Without including any images, repeat the data exactly.
----
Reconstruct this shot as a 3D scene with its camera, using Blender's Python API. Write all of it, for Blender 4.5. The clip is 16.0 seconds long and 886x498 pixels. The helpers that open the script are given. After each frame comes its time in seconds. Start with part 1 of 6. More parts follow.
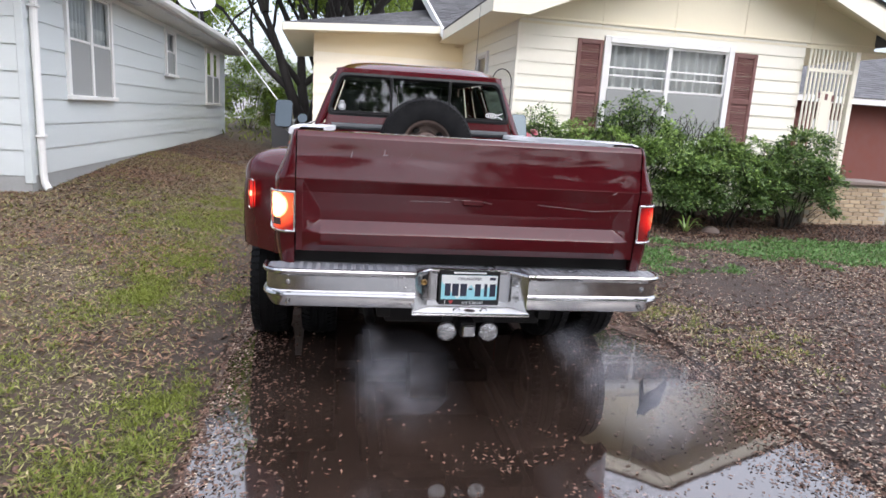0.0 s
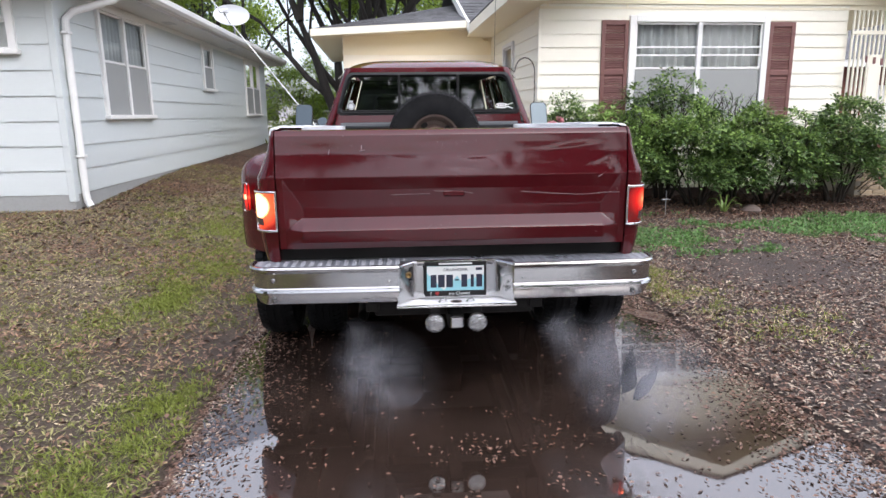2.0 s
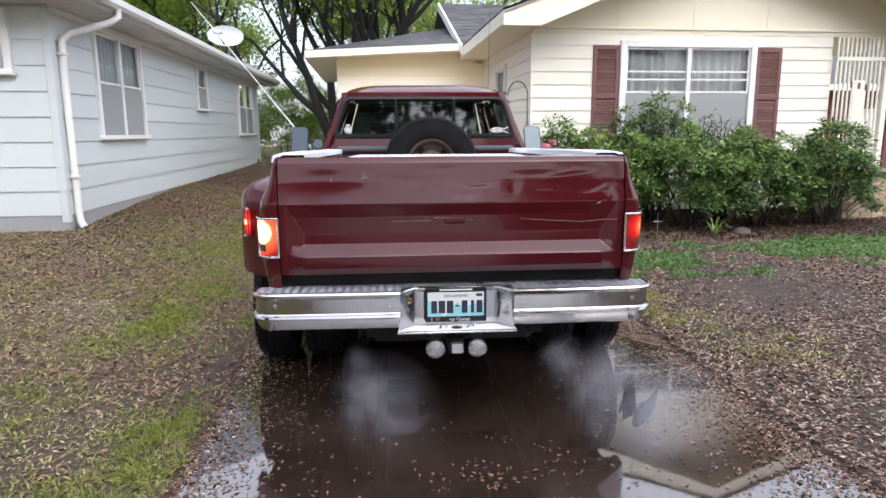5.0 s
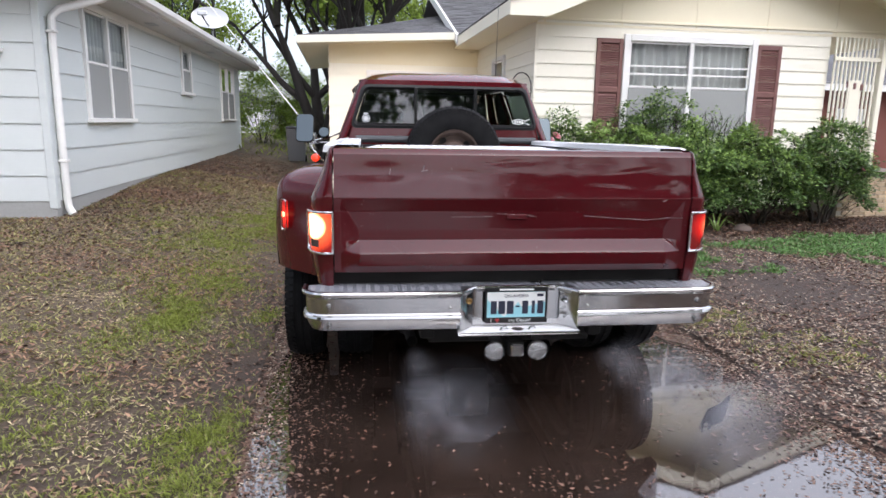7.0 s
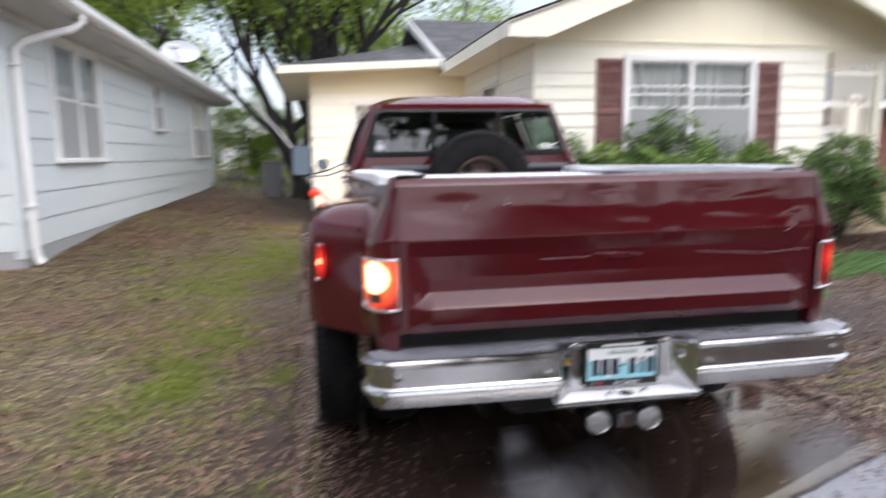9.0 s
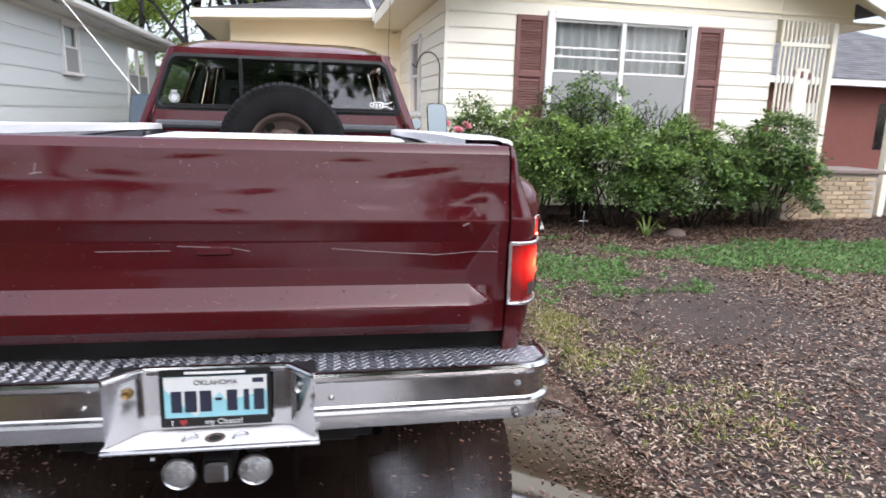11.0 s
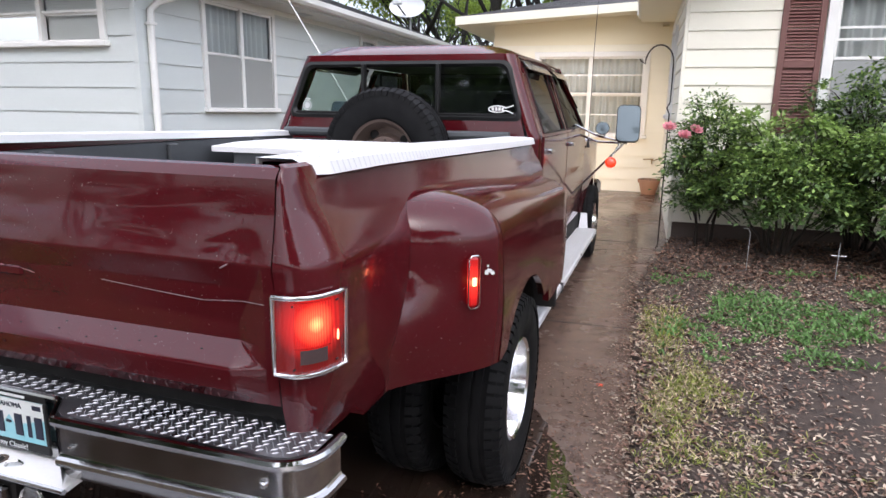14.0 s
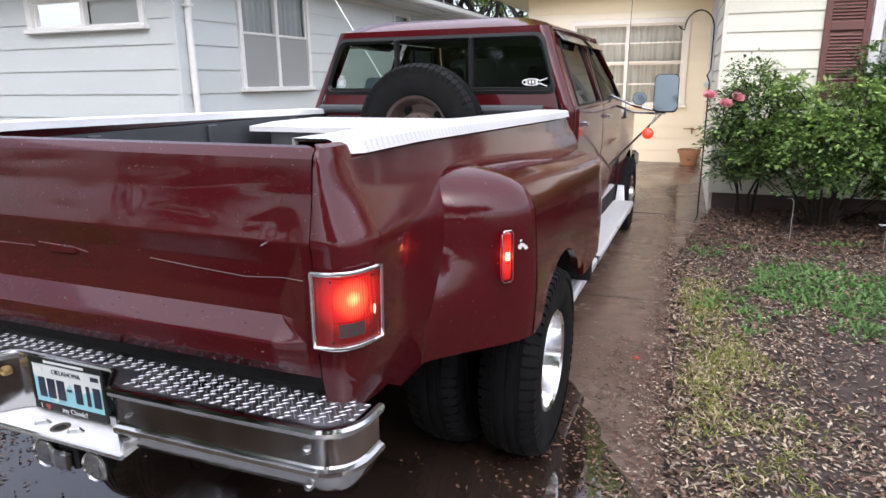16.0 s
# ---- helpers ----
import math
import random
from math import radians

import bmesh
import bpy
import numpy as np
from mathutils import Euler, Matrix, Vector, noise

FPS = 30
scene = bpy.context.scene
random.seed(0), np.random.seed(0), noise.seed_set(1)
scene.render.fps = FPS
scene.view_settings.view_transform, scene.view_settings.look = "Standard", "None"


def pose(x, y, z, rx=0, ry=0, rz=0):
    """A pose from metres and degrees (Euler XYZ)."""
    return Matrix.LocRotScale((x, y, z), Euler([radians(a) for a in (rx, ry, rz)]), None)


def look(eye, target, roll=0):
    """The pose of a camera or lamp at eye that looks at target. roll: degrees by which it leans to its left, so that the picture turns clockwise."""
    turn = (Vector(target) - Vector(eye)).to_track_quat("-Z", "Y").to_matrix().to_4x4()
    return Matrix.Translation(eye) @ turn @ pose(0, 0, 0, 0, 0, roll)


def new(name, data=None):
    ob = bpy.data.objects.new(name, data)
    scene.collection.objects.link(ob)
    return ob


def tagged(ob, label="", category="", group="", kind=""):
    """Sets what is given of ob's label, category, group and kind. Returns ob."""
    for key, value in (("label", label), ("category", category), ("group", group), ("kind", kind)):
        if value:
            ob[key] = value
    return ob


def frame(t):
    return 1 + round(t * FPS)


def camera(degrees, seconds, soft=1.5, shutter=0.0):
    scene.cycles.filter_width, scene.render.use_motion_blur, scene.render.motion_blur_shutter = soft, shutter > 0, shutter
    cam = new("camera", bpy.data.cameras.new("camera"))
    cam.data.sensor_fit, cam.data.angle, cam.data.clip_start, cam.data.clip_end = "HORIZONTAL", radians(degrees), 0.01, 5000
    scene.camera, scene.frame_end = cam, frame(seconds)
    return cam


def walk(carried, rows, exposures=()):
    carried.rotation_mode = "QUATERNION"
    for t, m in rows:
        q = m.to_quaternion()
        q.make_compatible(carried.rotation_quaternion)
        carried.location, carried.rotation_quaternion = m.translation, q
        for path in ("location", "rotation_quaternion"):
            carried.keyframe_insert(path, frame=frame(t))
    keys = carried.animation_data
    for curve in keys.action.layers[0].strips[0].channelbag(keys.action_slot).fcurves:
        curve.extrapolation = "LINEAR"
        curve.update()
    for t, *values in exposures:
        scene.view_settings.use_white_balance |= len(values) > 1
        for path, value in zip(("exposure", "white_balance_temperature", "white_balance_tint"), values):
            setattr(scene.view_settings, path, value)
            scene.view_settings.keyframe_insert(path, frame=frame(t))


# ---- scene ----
cam = camera(69.3, 16.0, shutter=0.4)
PATH = [
    (0, (-0.034, -0.007, 1.53), (0.331, 1.918, 1.13), 3.5),
    (0.5, (0.077, -0.036, 1.535), (0.423, 1.902, 1.187), 3.0),
    (1, (0.256, -0.157, 1.54), (0.427, 1.808, 1.209), 2.7),
    (1.5, (0.345, -0.139, 1.543), (0.469, 1.829, 1.211), -1.3),
    (2, (0.332, -0.049, 1.509), (0.524, 1.899, 1.095), -0.6),
    (2.5, (0.332, -0.019, 1.516), (0.516, 1.935, 1.133), -1.3),
    (3, (0.34, -0.025, 1.515), (0.484, 1.933, 1.133), -1.0),
    (3.5, (0.356, -0.036, 1.522), (0.512, 1.923, 1.15), -0.7),
    (4, (0.356, -0.035, 1.523), (0.509, 1.925, 1.153), -0.8),
    (4.2, (0.35, -0.038, 1.527), (0.504, 1.921, 1.154), -0.8),
    (6.3, (0.006, -0.107, 1.593), (0.361, 1.834, 1.266), 0.7),
    (6.5, (-0.049, -0.057, 1.584), (0.298, 1.876, 1.208), 0.7),
    (7, (-0.145, 0.156, 1.558), (0.171, 2.092, 1.171), 1.0),
    (7.5, (-0.299, 0.337, 1.559), (-0.014, 2.273, 1.148), -0.3),
    (7.8, (-0.468, 0.412, 1.573), (-0.159, 2.341, 1.144), -1.5),
    (8, (-0.537, 0.479, 1.58), (-0.202, 2.401, 1.142), -0.5),
    (8.5, (-0.584, 0.632, 1.552), (-0.37, 2.597, 1.247), -5.2),
    (8.8, (-0.546, 0.716, 1.538), (-0.326, 2.667, 1.157), -2.7),
    (9, (-0.504, 0.826, 1.53), (-0.093, 2.761, 1.233), -0.9),
    (9.2, (-0.443, 0.861, 1.561), (0.177, 2.748, 1.327), 1.7),
    (11.3, (1.211, 1.258, 1.519), (1.505, 3.183, 1.062), 1.4),
    (11.5, (1.349, 1.262, 1.551), (1.416, 3.202, 1.072), 1.1),
    (12, (1.638, 1.439, 1.529), (1.319, 3.379, 1.16), 4.1),
    (12.5, (1.887, 1.648, 1.574), (1.577, 3.579, 1.152), 1.0),
    (13, (2.197, 1.748, 1.562), (1.722, 3.658, 1.202), 2.4),
    (13.5, (2.377, 1.817, 1.572), (1.806, 3.696, 1.19), 0.9),
    (14, (2.384, 1.832, 1.573), (1.823, 3.704, 1.145), 0.9),
    (14.5, (2.383, 1.821, 1.582), (1.78, 3.682, 1.17), 0.3),
    (15, (2.396, 1.804, 1.572), (1.759, 3.635, 1.083), -0.5),
    (15.5, (2.396, 1.804, 1.578), (1.745, 3.624, 1.065), -0.5),
    (16, (2.403, 1.805, 1.583), (1.74, 3.623, 1.078), -0.6),
]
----
■ RESPONSE TO THIS EXERCISE
Reconstruct this shot as a 3D scene with its camera, using Blender's Python API. Write all of it, for Blender 4.5. The clip is 16.0 seconds long and 886x498 pixels. The helpers that open the script are given. After each frame comes its time in seconds. Start with part 1 of 6. More parts follow.
0.0 s
2.0 s
5.0 s
7.0 s
9.0 s
11.0 s
14.0 s
16.0 s
# ---- helpers ----
import math
import random
from math import radians

import bmesh
import bpy
import numpy as np
from mathutils import Euler, Matrix, Vector, noise

FPS = 30
scene = bpy.context.scene
random.seed(0), np.random.seed(0), noise.seed_set(1)
scene.render.fps = FPS
scene.view_settings.view_transform, scene.view_settings.look = "Standard", "None"


def pose(x, y, z, rx=0, ry=0, rz=0):
    """A pose from metres and degrees (Euler XYZ)."""
    return Matrix.LocRotScale((x, y, z), Euler([radians(a) for a in (rx, ry, rz)]), None)


def look(eye, target, roll=0):
    """The pose of a camera or lamp at eye that looks at target. roll: degrees by which it leans to its left, so that the picture turns clockwise."""
    turn = (Vector(target) - Vector(eye)).to_track_quat("-Z", "Y").to_matrix().to_4x4()
    return Matrix.Translation(eye) @ turn @ pose(0, 0, 0, 0, 0, roll)


def new(name, data=None):
    ob = bpy.data.objects.new(name, data)
    scene.collection.objects.link(ob)
    return ob


def tagged(ob, label="", category="", group="", kind=""):
    """Sets what is given of ob's label, category, group and kind. Returns ob."""
    for key, value in (("label", label), ("category", category), ("group", group), ("kind", kind)):
        if value:
            ob[key] = value
    return ob


def frame(t):
    return 1 + round(t * FPS)


def camera(degrees, seconds, soft=1.5, shutter=0.0):
    scene.cycles.filter_width, scene.render.use_motion_blur, scene.render.motion_blur_shutter = soft, shutter > 0, shutter
    cam = new("camera", bpy.data.cameras.new("camera"))
    cam.data.sensor_fit, cam.data.angle, cam.data.clip_start, cam.data.clip_end = "HORIZONTAL", radians(degrees), 0.01, 5000
    scene.camera, scene.frame_end = cam, frame(seconds)
    return cam


def walk(carried, rows, exposures=()):
    carried.rotation_mode = "QUATERNION"
    for t, m in rows:
        q = m.to_quaternion()
        q.make_compatible(carried.rotation_quaternion)
        carried.location, carried.rotation_quaternion = m.translation, q
        for path in ("location", "rotation_quaternion"):
            carried.keyframe_insert(path, frame=frame(t))
    keys = carried.animation_data
    for curve in keys.action.layers[0].strips[0].channelbag(keys.action_slot).fcurves:
        curve.extrapolation = "LINEAR"
        curve.update()
    for t, *values in exposures:
        scene.view_settings.use_white_balance |= len(values) > 1
        for path, value in zip(("exposure", "white_balance_temperature", "white_balance_tint"), values):
            setattr(scene.view_settings, path, value)
            scene.view_settings.keyframe_insert(path, frame=frame(t))


# ---- scene ----
cam = camera(69.3, 16.0, shutter=0.4)
PATH = [
    (0, (-0.034, -0.007, 1.53), (0.331, 1.918, 1.13), 3.5),
    (0.5, (0.077, -0.036, 1.535), (0.423, 1.902, 1.187), 3.0),
    (1, (0.256, -0.157, 1.54), (0.427, 1.808, 1.209), 2.7),
    (1.5, (0.345, -0.139, 1.543), (0.469, 1.829, 1.211), -1.3),
    (2, (0.332, -0.049, 1.509), (0.524, 1.899, 1.095), -0.6),
    (2.5, (0.332, -0.019, 1.516), (0.516, 1.935, 1.133), -1.3),
    (3, (0.34, -0.025, 1.515), (0.484, 1.933, 1.133), -1.0),
    (3.5, (0.356, -0.036, 1.522), (0.512, 1.923, 1.15), -0.7),
    (4, (0.356, -0.035, 1.523), (0.509, 1.925, 1.153), -0.8),
    (4.2, (0.35, -0.038, 1.527), (0.504, 1.921, 1.154), -0.8),
    (6.3, (0.006, -0.107, 1.593), (0.361, 1.834, 1.266), 0.7),
    (6.5, (-0.049, -0.057, 1.584), (0.298, 1.876, 1.208), 0.7),
    (7, (-0.145, 0.156, 1.558), (0.171, 2.092, 1.171), 1.0),
    (7.5, (-0.299, 0.337, 1.559), (-0.014, 2.273, 1.148), -0.3),
    (7.8, (-0.468, 0.412, 1.573), (-0.159, 2.341, 1.144), -1.5),
    (8, (-0.537, 0.479, 1.58), (-0.202, 2.401, 1.142), -0.5),
    (8.5, (-0.584, 0.632, 1.552), (-0.37, 2.597, 1.247), -5.2),
    (8.8, (-0.546, 0.716, 1.538), (-0.326, 2.667, 1.157), -2.7),
    (9, (-0.504, 0.826, 1.53), (-0.093, 2.761, 1.233), -0.9),
    (9.2, (-0.443, 0.861, 1.561), (0.177, 2.748, 1.327), 1.7),
    (11.3, (1.211, 1.258, 1.519), (1.505, 3.183, 1.062), 1.4),
    (11.5, (1.349, 1.262, 1.551), (1.416, 3.202, 1.072), 1.1),
    (12, (1.638, 1.439, 1.529), (1.319, 3.379, 1.16), 4.1),
    (12.5, (1.887, 1.648, 1.574), (1.577, 3.579, 1.152), 1.0),
    (13, (2.197, 1.748, 1.562), (1.722, 3.658, 1.202), 2.4),
    (13.5, (2.377, 1.817, 1.572), (1.806, 3.696, 1.19), 0.9),
    (14, (2.384, 1.832, 1.573), (1.823, 3.704, 1.145), 0.9),
    (14.5, (2.383, 1.821, 1.582), (1.78, 3.682, 1.17), 0.3),
    (15, (2.396, 1.804, 1.572), (1.759, 3.635, 1.083), -0.5),
    (15.5, (2.396, 1.804, 1.578), (1.745, 3.624, 1.065), -0.5),
    (16, (2.403, 1.805, 1.583), (1.74, 3.623, 1.078), -0.6),
]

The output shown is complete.